Human rights activists have warned Nigeria is headed toward Christian “genocide” if global action is not taken quickly.
A Nigerian civil society organization estimates around 43,000 Christians have been killed by Nigerian Islamic radicals in the last 12 years, while 18,500 have permanently disappeared and 17,500 churches have been attacked.
The Anambra-based International Society for Civil Liberties and Rule of Law (Intersociety) published a new report this week, estimating that about 10 million people have been uprooted in northern Nigeria, where extremist violence is most severe, from July 2009 to July 2021.
During that time, the report states, about 2,000 Christian schools were attacked.
The atrocities include “massacres, killings, mutilations, torture, maiming, abductions, hostage-taking, rape, girl-child defilements, forced marriages, disappearances, extortions, forceful conversions and destruction or burning of homes and sacred worship and learning centers,” Intersociety reports.
Intersociety said the mass violence has resulted from the “propagation of radical Islamism.”
Intersociety is an organization headed by Christian criminologist Emeka Umeagbalasi and relies on what it deems to be credible media reports, government accounts, reports from international rights groups and eyewitness accounts to compile statistical data.
However, a lack of adequate government record-keeping means that death tolls reported by media outlets or the government are estimates that can often be skewed.
“The total number of ‘direct’ Christian deaths since 2009 or from July 2009 to July 2021; a period of twelve years, is independently put at no fewer than 43,000,” the report reads. “The figure arises from total jihadist killing of not less than 72,000 defenseless citizens.”
“The total number of moderate Muslims killed by the Jihadists since same July 2009 is independently put at 29,000,” the report continued. “Of the no fewer than 43,000 Christian deaths, 20% or over 8,600 deaths are members of the Church of Brethren in Nigeria or EYN.”
The deaths, the report explains, are a result of “systematic and coordinated attacks” carried about by Islamic extremists and their collaborators.
The report comes as international human rights advocates have long voiced concern over the increasing violence in Nigeria.
In the northeast, groups like Islamic State and Boko Haram have attacked civilian communities, killing and abducting thousands.
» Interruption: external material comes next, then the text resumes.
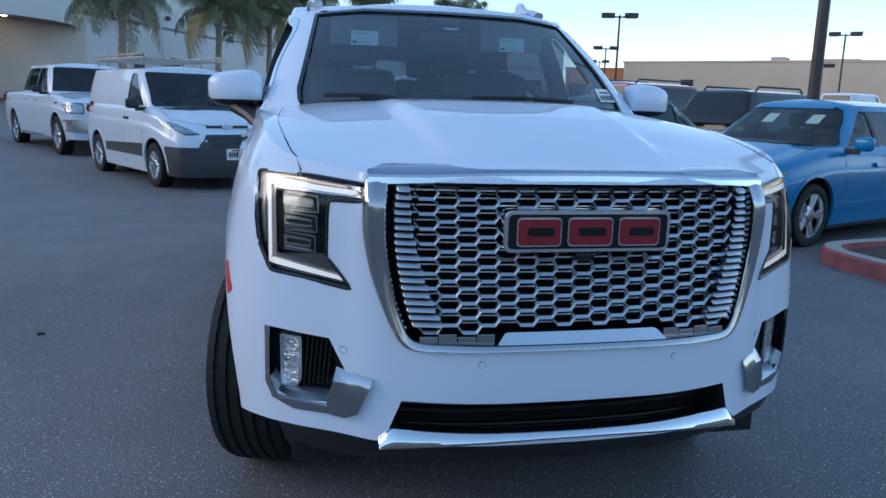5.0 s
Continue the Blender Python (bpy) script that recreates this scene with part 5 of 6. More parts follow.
    for x in np.linspace(-0.252, 0.252, 43):
        a = abs(x)
        zt = 0.714 + 0.026 * min(1.0, max(0.0, (0.252 - a) / 0.026))
        y = front_skin(x, 0.712, 0.014).y
        rows.append([bm.verts.new(p) for p in ((x, y + 0.05, 0.700), (x, y, 0.7115), (x, y + 0.002, 0.7135), (x, y + 0.002 + 0.95 * (zt - 0.7135), zt), (x, y + 0.08, zt - 0.006))])
    for r0, r1 in zip(rows, rows[1:]):
        for k in range(4):
            bm.faces.new((r0[k], r0[k + 1], r1[k + 1], r1[k]))
    bmesh.ops.recalc_face_normals(bm, faces=bm.faces)
    part("grille_blade", bm, "chrome", suv, "bright chrome lower blade", smooth=True, angle=24)
    for sd in (-1, 1):
        feet = []
        for k in range(4):
            u0, u1 = 0.256 + k * 0.0525, 0.256 + (k + 1) * 0.0525 - 0.002
            zt = 0.735 - (0.007 if k % 2 else 0.0)
            b = boxed(u0, u1, 0.0, 0.04, 0.708, zt, bevel=0.002)
            for v in b.verts:
                v.co = Vector((sd * v.co.x, v.co.y + grille_y(v.co.x, 0.72) - 0.008 + 0.12 * (v.co.z - 0.71), v.co.z))
            if sd < 0:
                bmesh.ops.reverse_faces(b, faces=b.faces)
            feet.append(b)
        part("grille_foot", merged(*feet), "dark_chrome", suv, "stepped satin metal foot of the grille")
    # chrome bar along the bonnet's lip
    bm = bmesh.new()
    rows = []
    for x in np.linspace(-0.600, 0.600, 97):
        a = abs(x)
        f = 0.158 + 0.185 * x * x
        back = float(np.interp(a, [0, 0.285, 0.335, 0.372, 0.548, 0.600], [0.215, 0.222, 0.262, 0.300, 0.330, 0.262]))
        zb = suv_tree.ray_cast(Vector((x, back, 3.0)), Vector((0, 0, -1)))[0].z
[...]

In the farm-rich center of the country, attacks have been carried out against predominantly Christian farming communities by suspected radicalized Fulani herders, many of which are Muslim. However, advocates for the herders claim that youths from the farming communities have also attacked their communities in reprisal attacks.
In another report released in July, Intersociety reported that 3,400 Christians had been killed by extremists since January, which nearly surpasses the number of Christian deaths estimated in Nigeria for all of 2020.